## Directive
In the listing below, count the lines containing the string "shutter" and state only the number.

======== Source data ========

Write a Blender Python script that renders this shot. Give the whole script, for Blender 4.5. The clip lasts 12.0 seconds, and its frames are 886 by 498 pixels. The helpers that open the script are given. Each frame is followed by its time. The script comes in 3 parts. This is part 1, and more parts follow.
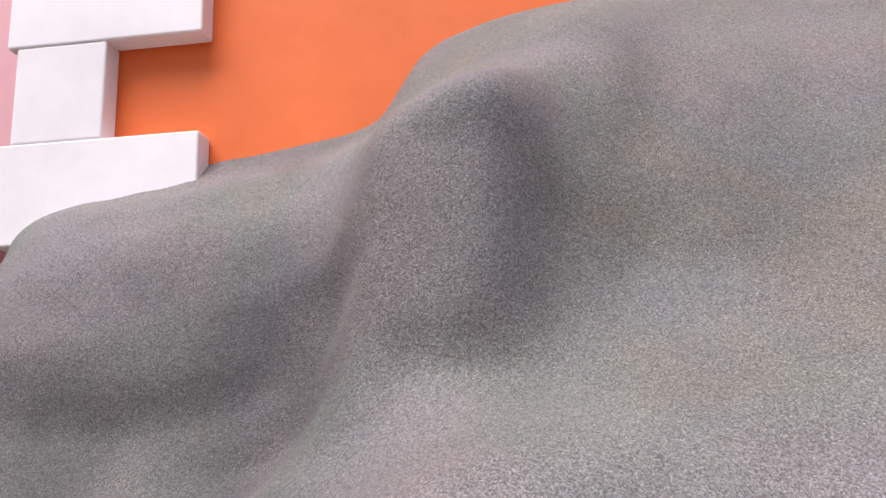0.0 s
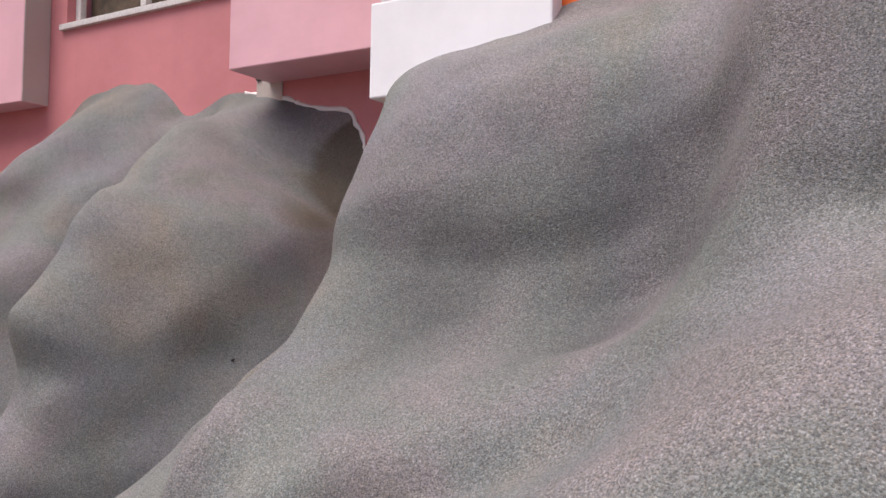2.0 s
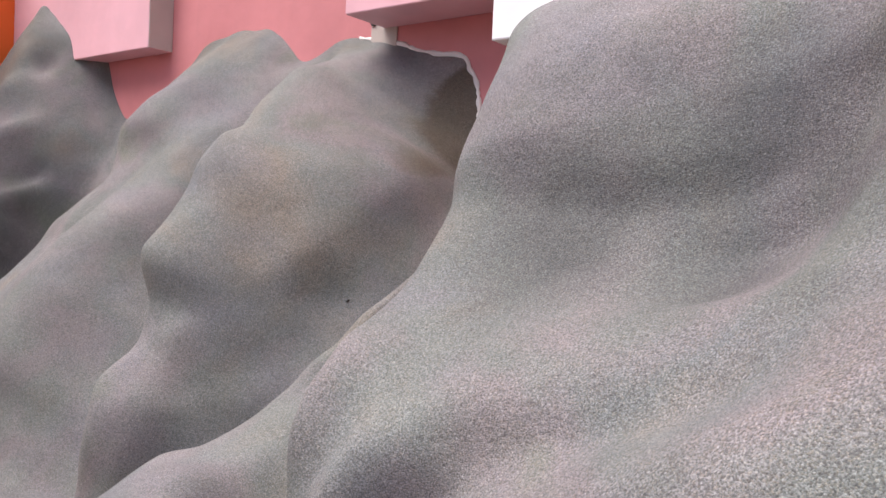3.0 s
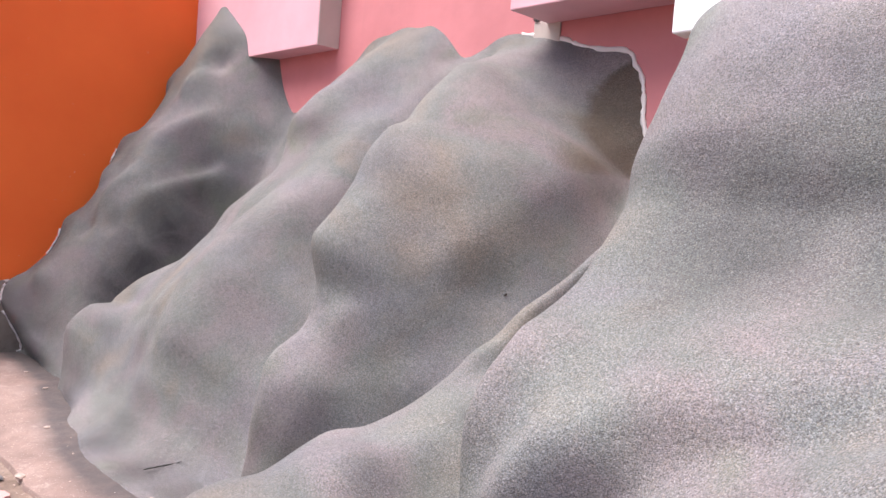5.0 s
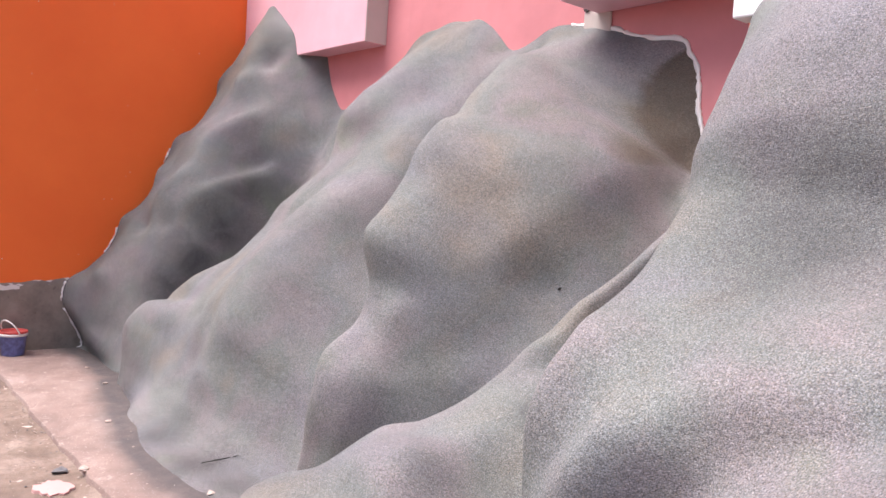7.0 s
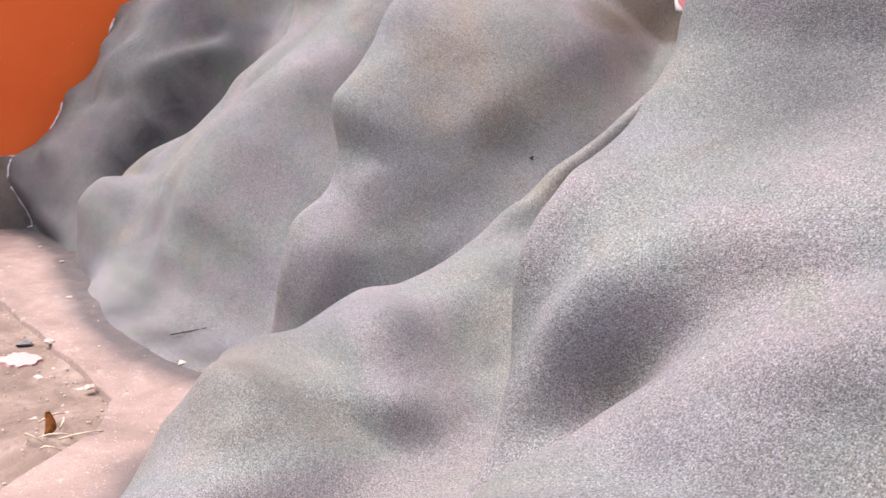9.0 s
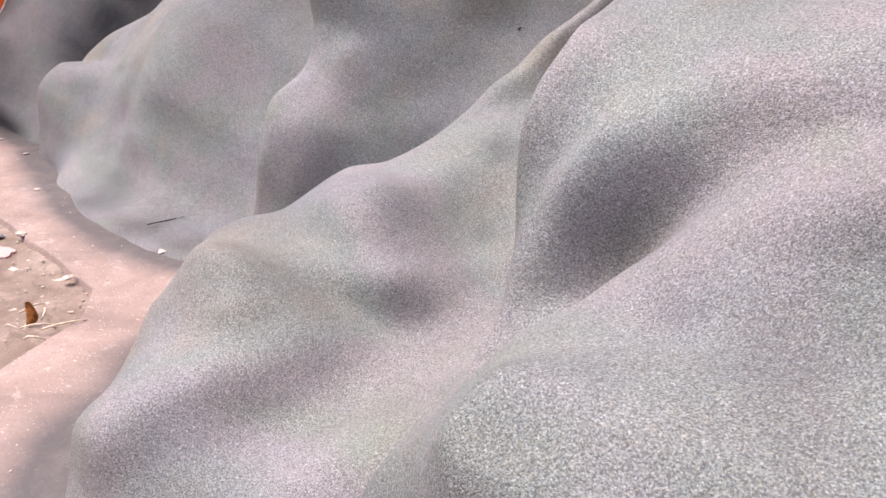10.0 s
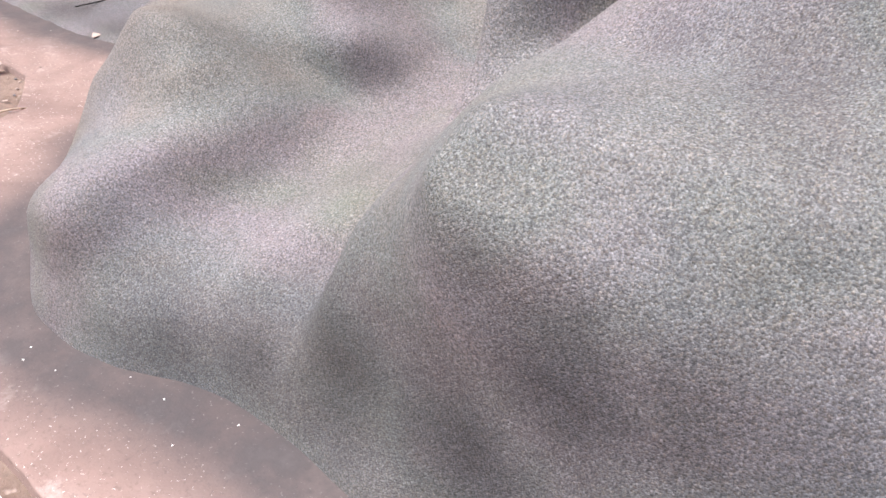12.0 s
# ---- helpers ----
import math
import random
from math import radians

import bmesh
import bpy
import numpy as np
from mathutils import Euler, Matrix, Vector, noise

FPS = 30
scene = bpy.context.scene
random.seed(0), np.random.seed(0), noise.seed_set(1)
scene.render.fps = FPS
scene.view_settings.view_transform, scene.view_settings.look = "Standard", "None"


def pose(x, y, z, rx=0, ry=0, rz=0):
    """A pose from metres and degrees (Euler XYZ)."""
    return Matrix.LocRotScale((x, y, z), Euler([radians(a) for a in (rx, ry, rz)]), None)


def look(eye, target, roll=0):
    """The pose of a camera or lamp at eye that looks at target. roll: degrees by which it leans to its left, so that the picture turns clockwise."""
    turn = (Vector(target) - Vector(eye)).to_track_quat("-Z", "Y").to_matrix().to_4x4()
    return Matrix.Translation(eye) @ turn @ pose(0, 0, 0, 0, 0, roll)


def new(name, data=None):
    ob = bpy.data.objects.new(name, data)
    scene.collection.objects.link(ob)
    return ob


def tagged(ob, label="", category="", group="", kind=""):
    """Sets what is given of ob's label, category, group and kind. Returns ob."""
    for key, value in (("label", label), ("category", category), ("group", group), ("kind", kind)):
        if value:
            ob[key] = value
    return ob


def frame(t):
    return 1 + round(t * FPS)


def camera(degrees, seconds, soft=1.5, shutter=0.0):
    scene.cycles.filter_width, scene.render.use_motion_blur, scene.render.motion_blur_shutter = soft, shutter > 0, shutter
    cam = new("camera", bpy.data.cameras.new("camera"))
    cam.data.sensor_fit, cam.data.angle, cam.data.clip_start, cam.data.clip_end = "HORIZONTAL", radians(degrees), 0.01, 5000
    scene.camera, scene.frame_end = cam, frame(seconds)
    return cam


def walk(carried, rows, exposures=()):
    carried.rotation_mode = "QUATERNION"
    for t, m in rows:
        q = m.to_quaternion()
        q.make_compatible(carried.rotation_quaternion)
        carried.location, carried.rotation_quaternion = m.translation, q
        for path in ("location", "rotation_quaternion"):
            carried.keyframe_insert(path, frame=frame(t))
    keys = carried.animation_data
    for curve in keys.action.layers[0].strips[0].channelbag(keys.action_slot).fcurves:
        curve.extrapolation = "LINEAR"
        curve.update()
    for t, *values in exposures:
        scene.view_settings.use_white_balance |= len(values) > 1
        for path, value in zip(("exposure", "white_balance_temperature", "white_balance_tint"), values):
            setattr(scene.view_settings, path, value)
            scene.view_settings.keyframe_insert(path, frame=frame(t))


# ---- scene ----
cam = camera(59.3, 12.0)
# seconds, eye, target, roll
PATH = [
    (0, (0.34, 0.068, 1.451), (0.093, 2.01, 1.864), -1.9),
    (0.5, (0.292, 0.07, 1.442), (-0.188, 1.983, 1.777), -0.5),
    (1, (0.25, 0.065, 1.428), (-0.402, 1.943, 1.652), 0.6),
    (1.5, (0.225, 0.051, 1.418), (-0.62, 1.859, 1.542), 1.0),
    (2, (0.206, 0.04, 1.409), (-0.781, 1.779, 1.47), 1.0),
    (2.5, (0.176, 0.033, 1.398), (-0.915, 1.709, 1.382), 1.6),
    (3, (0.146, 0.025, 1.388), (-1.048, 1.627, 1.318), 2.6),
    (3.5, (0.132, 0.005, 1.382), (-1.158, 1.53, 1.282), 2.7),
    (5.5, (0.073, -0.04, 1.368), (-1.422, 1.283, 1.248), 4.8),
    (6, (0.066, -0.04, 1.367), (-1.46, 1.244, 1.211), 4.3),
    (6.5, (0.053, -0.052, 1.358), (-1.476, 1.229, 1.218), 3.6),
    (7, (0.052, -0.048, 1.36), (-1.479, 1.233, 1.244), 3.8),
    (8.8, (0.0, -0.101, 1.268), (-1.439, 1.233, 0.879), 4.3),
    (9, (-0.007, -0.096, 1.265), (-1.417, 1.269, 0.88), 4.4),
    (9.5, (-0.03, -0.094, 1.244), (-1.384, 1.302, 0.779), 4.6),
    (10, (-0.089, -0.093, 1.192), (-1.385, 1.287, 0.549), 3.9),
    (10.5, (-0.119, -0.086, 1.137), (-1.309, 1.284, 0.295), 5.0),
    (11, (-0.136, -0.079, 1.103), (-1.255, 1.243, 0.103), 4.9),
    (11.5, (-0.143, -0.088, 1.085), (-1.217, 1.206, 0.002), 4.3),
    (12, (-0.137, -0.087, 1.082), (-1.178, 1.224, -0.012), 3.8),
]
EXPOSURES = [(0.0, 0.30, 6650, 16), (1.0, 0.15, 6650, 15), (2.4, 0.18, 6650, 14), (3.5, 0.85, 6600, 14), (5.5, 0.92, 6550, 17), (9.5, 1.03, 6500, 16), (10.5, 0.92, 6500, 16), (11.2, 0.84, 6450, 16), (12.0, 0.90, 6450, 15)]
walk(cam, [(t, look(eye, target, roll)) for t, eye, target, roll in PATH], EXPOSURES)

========

## Result
2